New Force Gurkha 4X4 review, test drive

    We get a quick impression of Force Motors' new off-roader.

    Published on Apr 11, 2013 07:54:00 PM


    And gearshifts are something you'll tire of in the Gurkha – apart from the incredibly long throws (which makes rocking a stuck vehicle back and forth almost impossible), the gearbox is rather vague and needs a lot of effort to operate.The same goes for the gearlever that operates the transfer case.

    Nonetheless, the suspension seems pretty sorted. The Gurkha displayed a well-controlled ride over the Belgian pave track with little pitch from the front and just a bit of kick from the rear. As for the handling, the Gurkha uses a power-assisted, worm-and-roller steering mechanism that makes for a deliberately low-geared steering. That means plenty of turns lock to lock and slow responses. And, thanks to its two-metre height and relatively narrow width, it isn't particularly happy when going around corners fast. Which is fine – this is an off-roader, not a corner carver.
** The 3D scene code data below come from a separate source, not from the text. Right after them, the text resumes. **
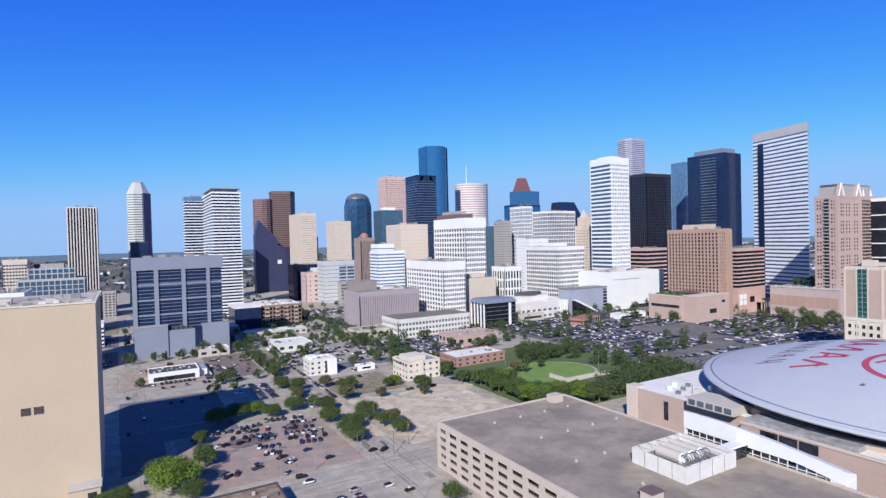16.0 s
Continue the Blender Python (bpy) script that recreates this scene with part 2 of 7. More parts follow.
BARK = material("bark", (0.13, 0.10, 0.075), 0.95, vary=0.25, fine=8)
LEAVES = [leaf("leaves", (0.1, 0.14, 0.05), (0.165, 0.235, 0.055)),
          leaf("bright_leaves", (0.16, 0.235, 0.045), (0.26, 0.36, 0.045)),
          leaf("dry_leaves", (0.15, 0.15, 0.075), (0.17, 0.17, 0.07))]
CARPAINT = material("car_paint", (0.5, 0.5, 0.5), 0.3, 0.0, vary=0.03, spec=0.6, palette=[
    (0.0, (0.68, 0.68, 0.68)), (0.22, (0.36, 0.365, 0.37)), (0.34, (0.015, 0.015, 0.018)), (0.62, (0.075, 0.078, 0.085)),
    (0.74, (0.24, 0.015, 0.02)), (0.82, (0.025, 0.045, 0.12)), (0.88, (0.08, 0.025, 0.025)), (0.93, (0.38, 0.34, 0.28)), (0.97, (0.05, 0.09, 0.14))])
FARPAINT = material("distant_car_paint", (0.5, 0.5, 0.5), 0.5, 0.0, vary=0.03, islands=0.05, palette=[
    (0.0, (0.66, 0.66, 0.68)), (0.11, (0.24, 0.25, 0.28)), (0.21, (0.014, 0.014, 0.02)), (0.52, (0.045, 0.05, 0.075)),
    (0.8, (0.13, 0.02, 0.024)), (0.83, (0.018, 0.028, 0.085)), (0.95, (0.22, 0.2, 0.18))])
# greys kept slightly cool: some distance haze is put in these colours
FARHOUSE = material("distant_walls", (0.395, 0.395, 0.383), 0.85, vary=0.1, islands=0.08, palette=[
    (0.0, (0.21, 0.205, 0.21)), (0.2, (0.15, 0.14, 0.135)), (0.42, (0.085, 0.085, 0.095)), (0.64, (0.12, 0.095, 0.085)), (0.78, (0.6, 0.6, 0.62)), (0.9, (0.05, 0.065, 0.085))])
CARGLASS = glass("car_glass", (0.015, 0.017, 0.02), 0.38, spec=0.3)
RUBBER = material("tyre_rubber", (0.02, 0.02, 0.02), 0.85, vary=0.1)


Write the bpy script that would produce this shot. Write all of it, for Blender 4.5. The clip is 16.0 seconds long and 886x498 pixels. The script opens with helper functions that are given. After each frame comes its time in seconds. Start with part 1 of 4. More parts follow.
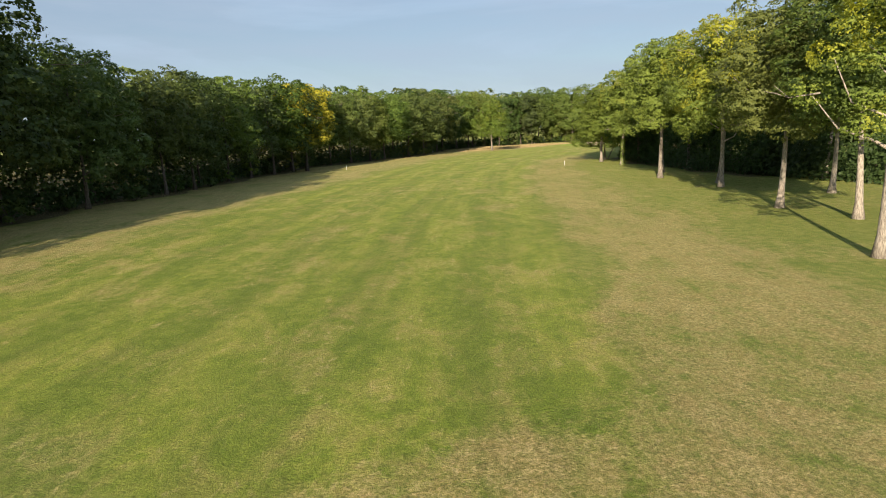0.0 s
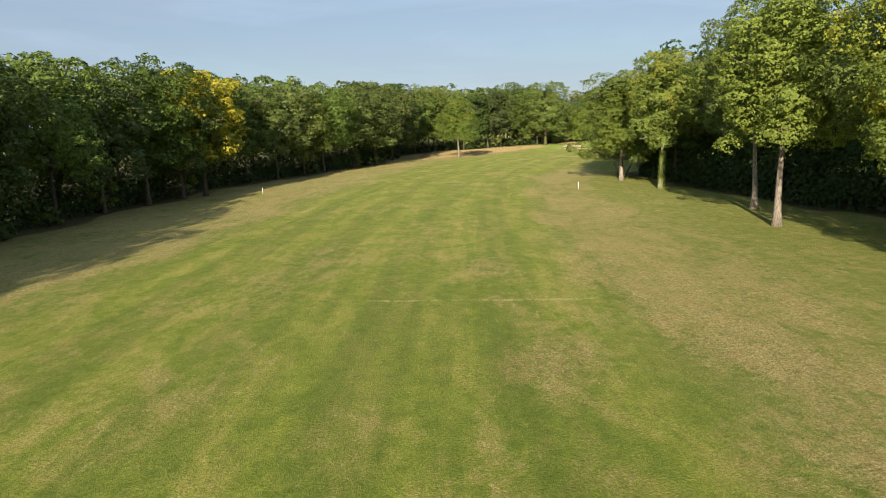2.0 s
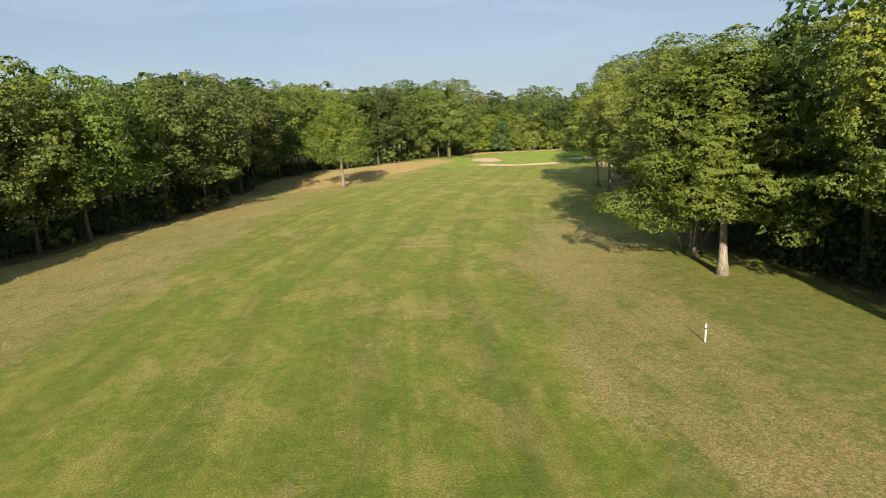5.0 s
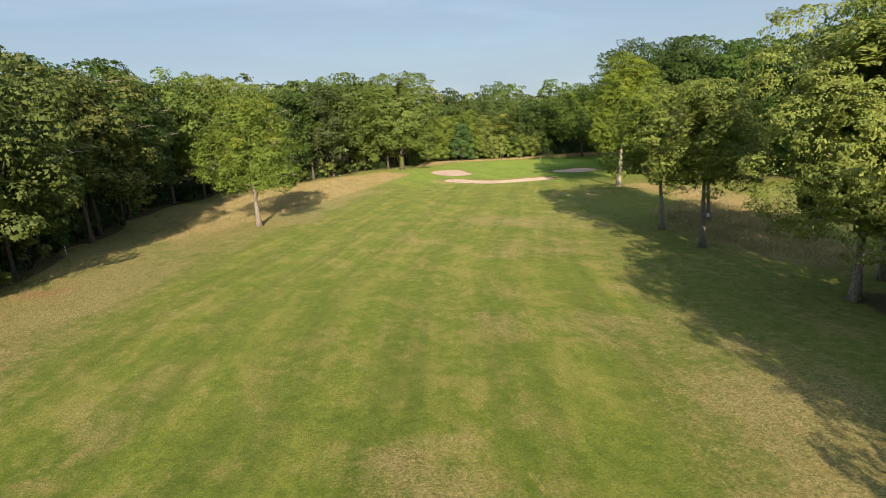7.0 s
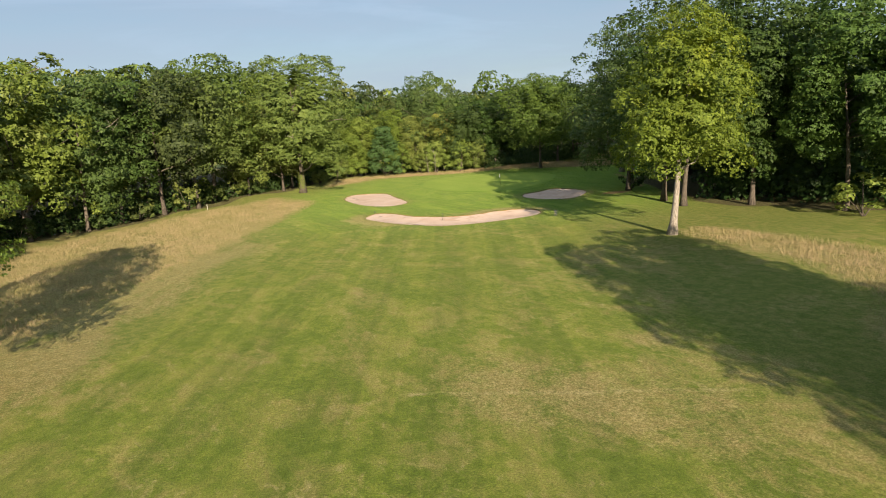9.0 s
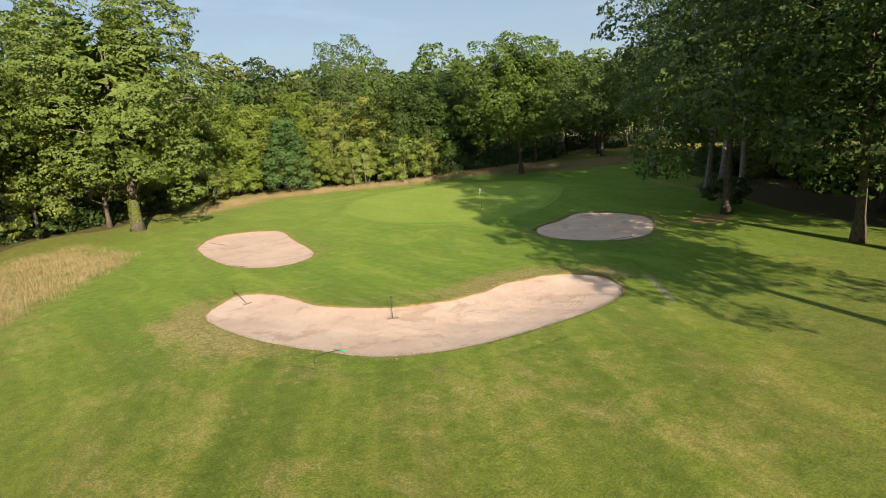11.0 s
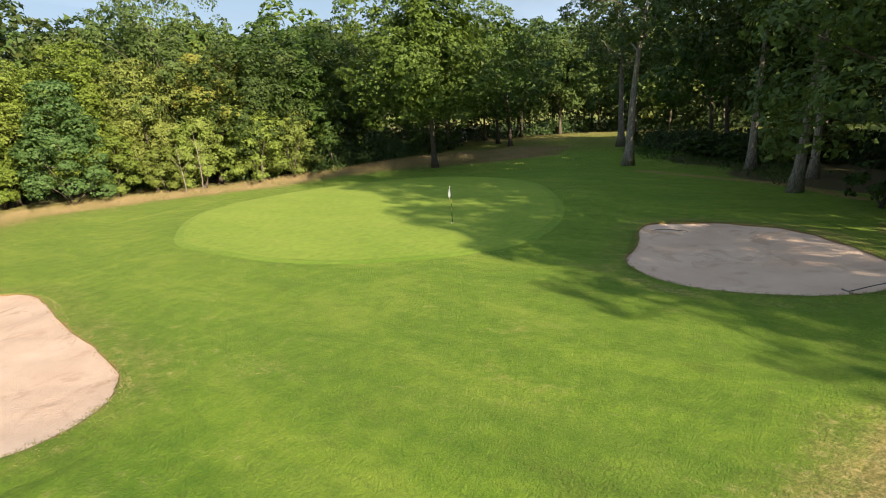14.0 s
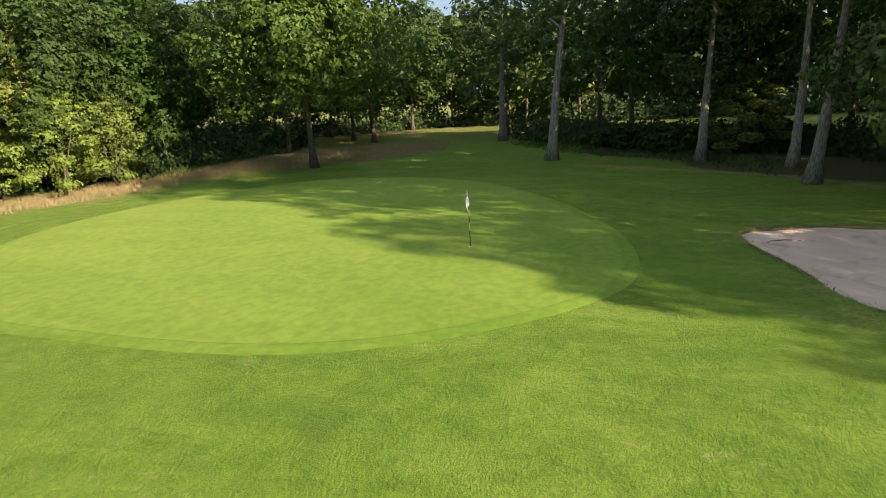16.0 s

    Speaking of which, as an off-roader, it is really impressive. Force Motors says it has an approach, ramp-over and departure angle of 37,29 and 34 degrees respectively, and ground clearance stands at 210mm. In 4x4 low mode, it can climb a 40-degree slope, and the engine's low speed idling has been calibrated to allow it to climb a 25-degree slope without any throttle inputs.
    On Force Motor's specially constructed off-road track, the Gurkha simply felt unstoppable. We took it through deep holes, had two wheels in the air occasionally, made it climb a 40-degree slope, down a 35-degree slope and drove through water. If it ever got stuck, tugging the pull-type, manually engaged differential locks would get us going again. Still, we did notice that wheel articulation isn't great.